Tuesday, December 15, 2015

Throckmorton v. Barton, the current round, and some of my thoughts

Unfortunately for them, WorldNetDaily is publishing the newest edition to David Barton's much criticized "The Jefferson Lies." Warren Throckmorton updates us here. A taste:
The recycled spin continues on the WND book description. The original promotional material referred to Barton’s critics as “ a few dedicated liberal individuals and academics.” Now the WND book description calls usbloggers and a handful of non-historian academics.”

This effort to obscure the response of historians, Christian and otherwise, to Barton’s work is a farce. The Jefferson Lies was voted “least credible history book in print’ by readers of the History News Network. Dozens of Christian historians wrote both Family Research Council and Focus on the Family in 2013 urging them to remove Barton’s work from their web pages. If WND editors cared about accuracy, they could just read their own website. In the article WND published yesterday, there is a reference by Barton to his Christian historian critics.
My own personal observation is the biggest bone of contention in Barton's book is that Jefferson was some kind of traditional or orthodox Christian before 1813. There is no evidence for this. There is evidence that Jefferson was much chattier about his heterodoxy from 1813 onwards.

Jefferson after 1800 was influenced by Joseph Priestley's Socinian Unitarian Christianity.  But there's not a shred of evidence that Priestley took Jefferson away from orthodox or traditional Christianity. Rather, it's just as likely Priestley took Jefferson away from a less traditional Deism and made him feel more comfortable with a Christian identity.

I'll offer a bit in support of the speculation. Jefferson was influenced by Bolingbroke before Priestley. Even Bolingbroke might not have been quite as "strictly deistic" as one might think. But he was arguably more heterodox than Priestley.

For instance, even though Joseph Priestley believed that original sin, the Trinity, Incarnation, Atonement and plenary inspiration of scripture were "corruptions of Christianity," he believed in the divine inspiration of the Book of Revelation. Jefferson, on the other hand, in 1825 said of the Book:
[I]t is between 50. and 60. years since I read it, & I then considered it as merely the ravings of a Maniac, no more worthy, nor capable of explanation than the incoherences of our own nightly dreams.
Bolingbroke had very similar views on the Book of Revelation. Plus 50 years before 1825 is 1775. He's admitting in this letter he was heterodox enough to consider one of the books of the canon the ravings of a maniac.


Tom Van Dyke said...

FTR, Martin Luther had grave doubts about the "Book of Revelation." It might not be the best barometer of heterodoxy.

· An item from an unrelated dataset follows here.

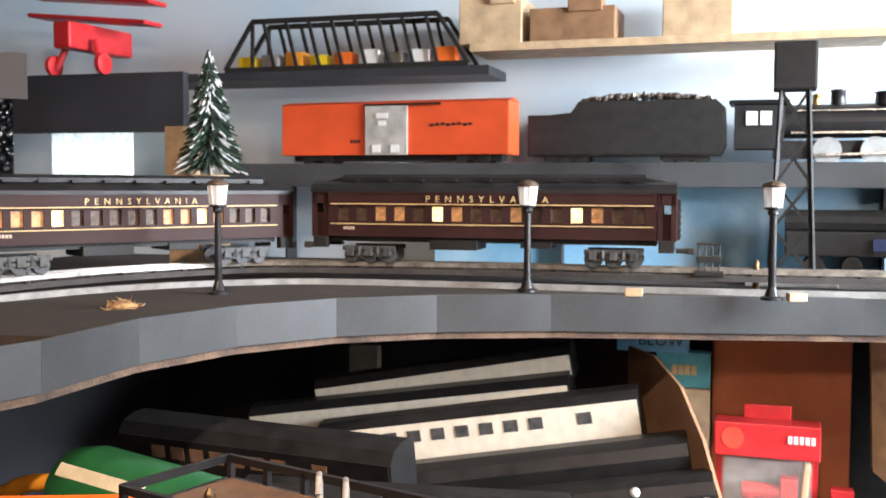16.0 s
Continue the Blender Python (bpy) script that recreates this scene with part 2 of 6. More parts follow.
M["trainblack"] = mat("black_train_shell", (0.017, 0.0165, 0.017), 0.36, var=0.3, scale=40, spec=0.35, dust=0.05)
M["trestle"] = mat("grey_trestle", (0.27, 0.25, 0.22), 0.55, var=0.3, scale=60, dust=0.25)
M["brown_deck"] = mat("brown_deck_plate", (0.22, 0.13, 0.08), 0.7, var=0.3, scale=60)
M["bridge"] = mat("grey_green_girder", (0.13, 0.16, 0.15), 0.5, var=0.35, scale=60, dust=0.35)
M["pine"] = mat("dark_pine", (0.025, 0.05, 0.032), 0.7, var=0.4)
M["snow"] = mat("snow_flock", (0.75, 0.78, 0.80), 0.8, var=0.1)
M["drawer"] = mat("steel_grey_cabinet", (0.13, 0.17, 0.20), 0.5, var=0.2)
M["almond"] = mat("almond_cabinet", (0.70, 0.64, 0.52), 0.5, var=0.1)
M["clear"] = glass("clear_plastic", (0.8, 0.85, 0.9), 0.08, 0.26)
M["blister"] = glass("blister_plastic", (0.8, 0.8, 0.8), 0.06, 0.12)
M["deckbrown"] = mat("dark_deck_cover", (0.050, 0.034, 0.024), 0.9, var=0.4, scale=20, bump=0.5, second=(0.026, 0.019, 0.015), fine=260)
M["lampglass"] = glass("frosted_lamp_glass", (0.95, 0.93, 0.9), 0.35, 0.62)
M["wornbronze"] = mat("dusty_dull_bronze", (0.13, 0.085, 0.055), 0.5, 0.5, var=0.45, scale=220, bump=0.3, dust=0.35)
M["clearpane"] = glass("clear_lamp_pane", (0.9, 0.9, 0.9), 0.12, 0.30)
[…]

Preface to the Revelation of St. John (1522) 7

About this book of the Revelation of John, I leave everyone free to hold his own opinions. I would not have anyone bound to my opinion or judgment. I say what I feel. I miss more than one thing in this book, and it makes me consider it to be neither apostolic nor prophetic.

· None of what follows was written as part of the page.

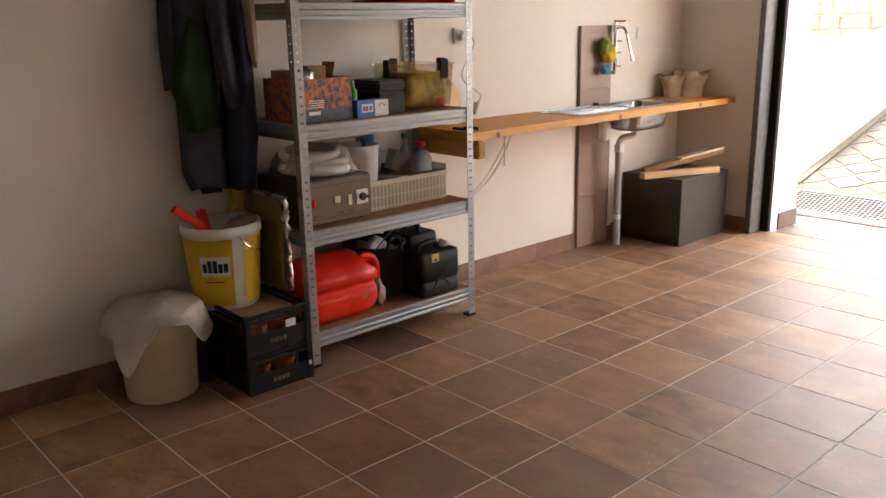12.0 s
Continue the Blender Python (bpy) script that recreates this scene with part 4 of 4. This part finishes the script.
for p, q in zip(rings, rings[1:]):
    for i in range(NA):
        bm.faces.new((p[i], q[i], q[(i + 1) % NA], p[(i + 1) % NA]))
bmesh.ops.solidify(bm, geom=bm.faces[:], thickness=0.0025)
drape = thing("cover_cloth", "white cotton cloth draped over the bin, one edge folded back", "cloth", at=(BCX, BCY, 0.004))
part("sheet", bm, M_CLOTH, drape, smooth=True)
# the folded-back triangle
bm = bmesh.new()
rows = []
for j in range(9):
    v = j / 8
    row = []
    for i in range(11):
        u = i / 10 - 0.5
        a = radians(172 + 52 * u * (1 - 0.75 * v))
        r = R + 0.020 - 0.125 * v
        z = 0.366 + 0.034 * math.sin(math.pi * min(1, v * 1.15)) * (1 - 1.2 * abs(u)) + 0.018 * v + 0.006 * noise.noise(Vector((u * 5, v * 5, 2)))
        row.append(bm.verts.new((r * math.cos(a), r * math.sin(a), z)))
    rows.append(row)
for p, q in zip(rows, rows[1:]):
    for i in range(10):
        bm.faces.new((p[i], p[i + 1], q[i + 1], q[i]))
bmesh.ops.solidify(bm, geom=bm.faces[:], thickness=0.003)
part("folded_edge", bm, M_CLOTH, drape, smooth=True)


def veg_crate(z, label):
    c = thing("vegetable_crate", label, "crate", "stacked crates", at=(1.963, 7.862, z))
    w, d, h = 0.35, 0.298, 0.163
    part("base", box(-w / 2 + 0.01, w / 2 - 0.01, -d / 2 + 0.01, d / 2 - 0.01, 0.0, 0.008), M_BLACKPL, c)
    for sx in (-1, 1):
        for sy in (-1, 1):
            part("corner_post", box(*sorted((sx * w / 2, sx * (w / 2 - 0.03))), *sorted((sy * d / 2, sy * (d / 2 - 0.03))), 0.0, h + 0.0), M_BLACKPL, c, bevel=0.004)
    for s in (-1, 1):
        for z0, z1 in ((0.004, 0.082), (0.126, 0.138), (h - 0.018, h - 0.002)):
            part("side_slat", box(*sorted((s * (w / 2 - 0.004), s * (w / 2 - 0.012))), -d / 2 + 0.03, d / 2 - 0.03, z0, z1), M_BLACKPL, c)
            part("end_slat", box(-w / 2 + 0.03, w / 2 - 0.03, *sorted((s * (d / 2 - 0.004), s * (d / 2 - 0.012))), z0, z1), M_BLACKPL, c)
        for k in (-0.075, 0.075):
            part("strut", box(*sorted((s * (w / 2 - 0.0045), s * (w / 2 - 0.0115))), k - 0.006, k + 0.006, 0.05, h - 0.01), M_BLACKPL, c)
    for k in range(4):
        part("moulded_mark", box(-w / 2 + 0.0015, -w / 2 + 0.0035, -0.032 + 0.019 * k, -0.018 + 0.019 * k, 0.034, 0.052), M_TAUPE, c, "pale moulded lettering")
    return c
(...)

First and foremost, the apostles do not deal with visions, but prophesy in clear and plain words, as do Peter and Paul, and Christ in the gospel. For it befits the apostolic office to speak clearly of Christ and his deeds, without images and visions. Moreover there is no prophet in the Old Testament, to say nothing of the New, who deals so exclusively with visions and images. For myself, I think it approximates the Fourth Book of Esdras; 8 I can in no way detect that the Holy Spirit produced it.

Moreover he seems to me to be going much too far when he commends his own book so highly — indeed, more than any of the other sacred books do, though they are much more important — and threatens that if anyone takes away anything from it, God will take away from him, etc. Again, they are supposed to be blessed who keep what is written in this book; and yet no one knows what that is, to say nothing of keeping it. This is just the same as if we did not have the book at all. And there are many far better books available for us to keep.

Many of the fathers also rejected this book a long time ago; 9 although St. Jerome, to be sure, refers to it in exalted terms and says that it is above all praise and that there are as many mysteries in it as words. Still, Jerome cannot prove this at all, and his praise at numerous places is too generous.

Finally, let everyone think of it as his own spirit leads him. My spirit cannot accommodate itself to this book. For me this is reason enough not to think highly of it: Christ is neither taught nor known in it. But to teach Christ, this is the thing which an apostle is bound above all else to do; as Christ says in Acts 1, “You shall be my witnesses.” Therefore I stick to the books which present Christ to me clearly and purely.

Jonathan Rowe said...

"Finally, let everyone think of it as his own spirit leads him. My spirit cannot accommodate itself to this book."

He sounds freethinking and Quakerish here. Not like a fundie.